The McCarthy Paradox

If Joseph McCarthy didn’t exist, Israel’s detractors, anti-democrats and anti-Semites would have to invent him. Old Joe has become the knee-jerk answer to any effort to respond to anyone attacking Israel. The paradox is that by invoking McCarthy to suggest they are being silenced, Israel’s enemies are attempting to muzzle their critics. 

In 1983, AIPAC published a booklet, The Campaign to Discredit Israel, with information about speakers who regularly appeared on campus to express hostile views. ADL published a similar book. Both were vilified for producing a “blacklist” and never revised the publications. More recently Daniel Pipes started “Campus Watch,” which exposes faculty engaged in academic malpractice; he, too, is accused of McCarthyism. 

Like many aggrieved critics of Israel, journalist Larry Cohler-Esses describes the “New McCarthyism” as anyone who challenges “Muslims, Arabs and others in the Middle East field who are identified as stepping over an unstated line in criticizing Israel, as radical Islamists, as just plain radical or as in some way sympathetic to terrorists.” Put simply, disparaging Israel is kosher, complaining about the critics is not.

As I wrote in The Arab Lobby, the anti-Israel animus in academia goes largely unreported because students rarely complain. Usually faculty bias is only exposed when professors publish their outrageous views in mainstream media. Then they immediately retreat behind the shield of academic freedom and castigate their critics as McCarthyites.

Criticism of pseudo scholars often produces a backlash, as these professors gain sympathy as victims of “smear campaigns.” Yet no one has silenced any of these professors. Many are tenured and receive lifetime employment despite controversies surrounding their work. Moreover, academic critics of Israel are routinely invited to lecture at campuses around the world, and no one prevents them from speaking. 

This is not the case for many Israelis and their supporters. In the past Benjamin Netanyahu was prevented from speaking at Concordia, Ambassador Michael Oren was shouted down at UC Irvine and, most recently, protesters disrupted a King’s College London lecture by Ami Ayalon, the former Shin Bet head and left-wing politician and peace activist, by smashing windows, throwing chairs, and setting off the fire alarm more than 15 times.

Hypocritically, many of the same professors who allege they are being censored are the ones calling for the silencing of pro-Israeli colleagues and the boycotting of Israeli universities. More than 1,000 professors, for example, have called on the American Anthropological Association to boycott Israel. Professors who claim they have the right to denigrate Israel, and deny Israelis their academic freedom, insist that anyone who criticizes their anti-Semitic views are engaged in McCarthyism. 

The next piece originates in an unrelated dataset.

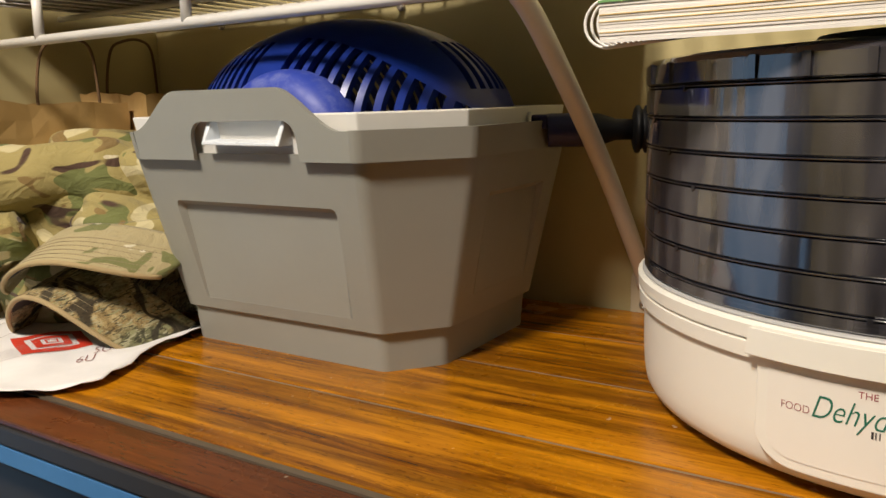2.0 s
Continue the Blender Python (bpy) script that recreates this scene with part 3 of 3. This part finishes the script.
for z, r in ((0.0352, 0.1704), (0.0370, 0.1722), (0.0445, 0.1715), (0.0500, 0.1734), (0.0545, 0.1744), (0.0560, 0.1704)):
    rings.append([on_base(a, z, q) for a, q in ((-83.0, 0.1697), (-83.0, r), (-80.3, r), (-80.3, 0.1697))])
loft(rings, True, (True, True), rock)
part("rocker", rock, M_RED, sw, "red translucent rocker", bevel=0.0006)
lamp = lathe([(0, 0), (0.0009, 0.0), (0.0008, 0.0006), (0, 0.0008)], 12)
bmesh.ops.transform(lamp, matrix=Matrix.Translation(on_base(SW, 0.0588, 0.1701)) @ pose(0, 0, 0, 90, 0, SW + 90), verts=lamp.verts)
part("pilot_lamp", lamp, M_LINER, sw, "small pale pilot lamp")

def faceted(profile, seed):
    """A turned wall whose moulded panels lean a little, each in its own way."""
    rng = random.Random(seed)
    steps, shift = 360, []
    while len(shift) < steps:
        wide, lean = rng.randint(5, 17), rng.uniform(-0.024, 0.024)
        shift += [lean * radians(k - wide / 2) for k in range(wide)]
    bm = bmesh.new()
    rings = []
    for r, z in profile:
        wall = 1.0 if r > 0.1645 else 0.0
        rings.append([(r * (1 + wall * shift[k]) * math.cos(radians(k)), r * (1 + wall * shift[k]) * math.sin(radians(k)), z) for k in range(steps)])
    return loft(rings, True, (False, False), bm)


RINGS = [0.0825, 0.0905, 0.1074, 0.1243, 0.1412, 0.1581, 0.1750, 0.1915]
for z0, z1 in zip(RINGS, RINGS[1:]):
    t = part("tray", faceted([(0.150, z0 + 0.0006), (0.1650, z0 + 0.0007), (0.1660, z0 + 0.0016), (0.1658, z1 - 0.0015), (0.1640, z1 - 0.0008), (0.1638, z1 - 0.0003), (0.150, z1 - 0.0001)], int(z0 * 10000)), M_SMOKE, dehy, smooth=True, split=25)
    part("edge", lathe([(0.155, z1 - 0.0008), (0.1640, z1 - 0.0008), (0.1664, z1 - 0.0004), (0.1664, z1 + 0.0001), (0.1640, z1 + 0.0006), (0.155, z1 + 0.0006)], 160, (False, False)), M_SMOKE_EDGE, t, "dark tray edge", smooth=True)
    part("rack", lathe([(0.020, z0 + 0.003), (0.155, z0 + 0.003)], 64, (False, False)), M_SMOKE_EDGE, t, solid=0.002)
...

One of the most prominent academic critics of Israel, Berkeley’s Hatem Bazian, has complained of students having the temerity to “write down what he says” and sharing the information with others. Bazian has helped turn “Islamophobia” into a euphemism for McCarthyism, using the accusation to slander critics of radical Islam and Muslims who preach hatred against Jews and Israel. 

Another well-known detractor is Stanford’s Joel Beinin who turns reality on its head by claiming that Israel’s supporters have failed in the marketplace of ideas and therefore seek to suppress the opinions of truth-tellers like him. He claims that “most Middle East scholars have long ago rejected” the views of scholars with whom he disagrees. “That is one of the sources of their unhappiness,” he says, and yet it is the Middle East Studies Association that he once headed, which complains its members are ignored by decision makers. Beinin and his comrades can’t believe that policymakers consider them irrelevant and ignorant or that government officials value real world experience over pedantic ideologues who peddle their political agendas rather than produce scholarship. Beinin is most aptly speaking about himself and others of his ilk when he says “neo-McCarthyites already know what they want to hear.”

The McCarthy Paradox was also on display recently in Chicago where a group invited two leaders of the Jerusalem Open House, an Israeli gay activist organization, to a reception to discuss LGBTQ life in Israel. A Wider Bridge, a pro-Israel organization committed “to building connections between the LGBTQ communities of Israel and North America in ways that strengthen both” was accused of “pinkwashing.” This term is used to suggest that Israel’s supporters want to silence critics of Israel’s persecution of Palestinians by extolling the treatment of gay Israelis. 

Hundreds of protestors stormed the reception, took over the stage, and prevented the Israelis from speaking. The executive director of A Wider Bridge, Arthur Slepian, said the “pinkwashing” accusation “is now being wielded as a sledgehammer to shut down constructive conversation and to deny the humanity of Israel’s LGBTQ community. The protestors see pinkwashing everywhere, and the only remedies they believe in are censorship, silencing and intimidation.”

Given their ignorance, it would not be surprising if Israel’s detractors were unaware that McCarthy’s anti-Communist crusade was largely directed at Jews. Ironically, Israel’s critics are the ones with the most in common with the Wisconsin senator whose name they use to smear others.